» **What you should do**
Transcribe the listing that follows in full, omitting pictures.

» **Source data**
·····

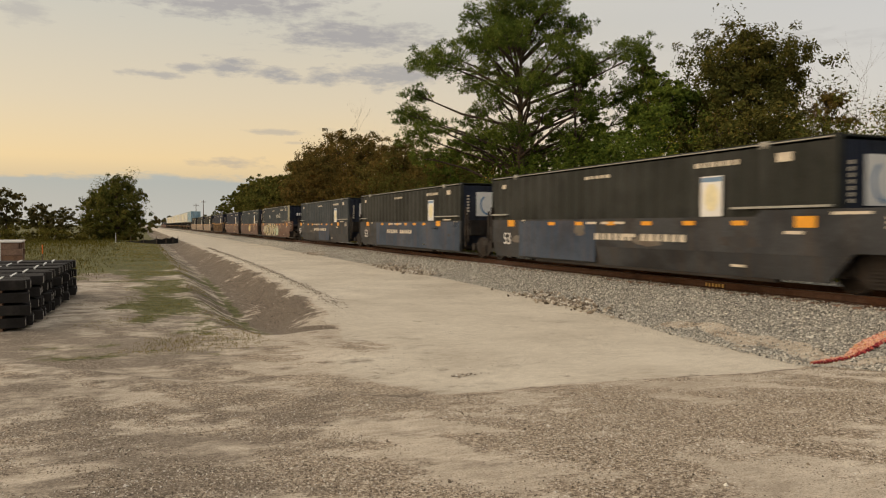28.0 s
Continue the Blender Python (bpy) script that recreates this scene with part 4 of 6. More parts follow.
def spine_unit(u0, u1, front, rear, platform, label, hitch=None, group=""):
    """One unit of an articulated spine car: a box beam on the centre line with side platforms."""
    h = (u1 - u0) / 2
    car = thing("spine_car", label, "railway car", group)
    ef, er = h - (0.95 if front == "c" else 0.3), h - (0.95 if rear == "c" else 0.3)
    # side view of the beam: deep in the middle, shallow over the bogies
    cf, cr = (3.9 if front == "c" else 1.7), (3.9 if rear == "c" else 1.7)
    o = [(er, 1.05), (er, 0.80), (er - cr + 0.5, 0.80), (er - cr - 0.8, 0.42), (-ef + cf + 0.8, 0.42), (-ef + cf - 0.5, 0.80), (-ef, 0.80), (-ef, 1.05)]
    bm = prism(bmesh.new(), o, -0.48, 0.48)
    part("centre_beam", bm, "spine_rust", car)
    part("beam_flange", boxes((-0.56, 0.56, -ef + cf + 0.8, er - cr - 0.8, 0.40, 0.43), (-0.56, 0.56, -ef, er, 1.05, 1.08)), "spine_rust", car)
    p0, p1 = platform
    for s in (-1, 1):
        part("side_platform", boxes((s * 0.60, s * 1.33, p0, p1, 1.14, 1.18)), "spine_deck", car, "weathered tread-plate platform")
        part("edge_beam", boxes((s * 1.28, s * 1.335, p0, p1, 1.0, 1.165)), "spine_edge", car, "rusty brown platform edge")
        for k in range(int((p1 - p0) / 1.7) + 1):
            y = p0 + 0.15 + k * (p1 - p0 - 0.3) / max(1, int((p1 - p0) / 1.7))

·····

» **Completed task**
28.0 s
Continue the Blender Python (bpy) script that recreates this scene with part 4 of 6. More parts follow.
def spine_unit(u0, u1, front, rear, platform, label, hitch=None, group=""):
    """One unit of an articulated spine car: a box beam on the centre line with side platforms."""
    h = (u1 - u0) / 2
    car = thing("spine_car", label, "railway car", group)
    ef, er = h - (0.95 if front == "c" else 0.3), h - (0.95 if rear == "c" else 0.3)
    # side view of the beam: deep in the middle, shallow over the bogies
    cf, cr = (3.9 if front == "c" else 1.7), (3.9 if rear == "c" else 1.7)
    o = [(er, 1.05), (er, 0.80), (er - cr + 0.5, 0.80), (er - cr - 0.8, 0.42), (-ef + cf + 0.8, 0.42), (-ef + cf - 0.5, 0.80), (-ef, 0.80), (-ef, 1.05)]
    bm = prism(bmesh.new(), o, -0.48, 0.48)
    part("centre_beam", bm, "spine_rust", car)
    part("beam_flange", boxes((-0.56, 0.56, -ef + cf + 0.8, er - cr - 0.8, 0.40, 0.43), (-0.56, 0.56, -ef, er, 1.05, 1.08)), "spine_rust", car)
    p0, p1 = platform
    for s in (-1, 1):
        part("side_platform", boxes((s * 0.60, s * 1.33, p0, p1, 1.14, 1.18)), "spine_deck", car, "weathered tread-plate platform")
        part("edge_beam", boxes((s * 1.28, s * 1.335, p0, p1, 1.0, 1.165)), "spine_edge", car, "rusty brown platform edge")
        for k in range(int((p1 - p0) / 1.7) + 1):
            y = p0 + 0.15 + k * (p1 - p0 - 0.3) / max(1, int((p1 - p0) / 1.7))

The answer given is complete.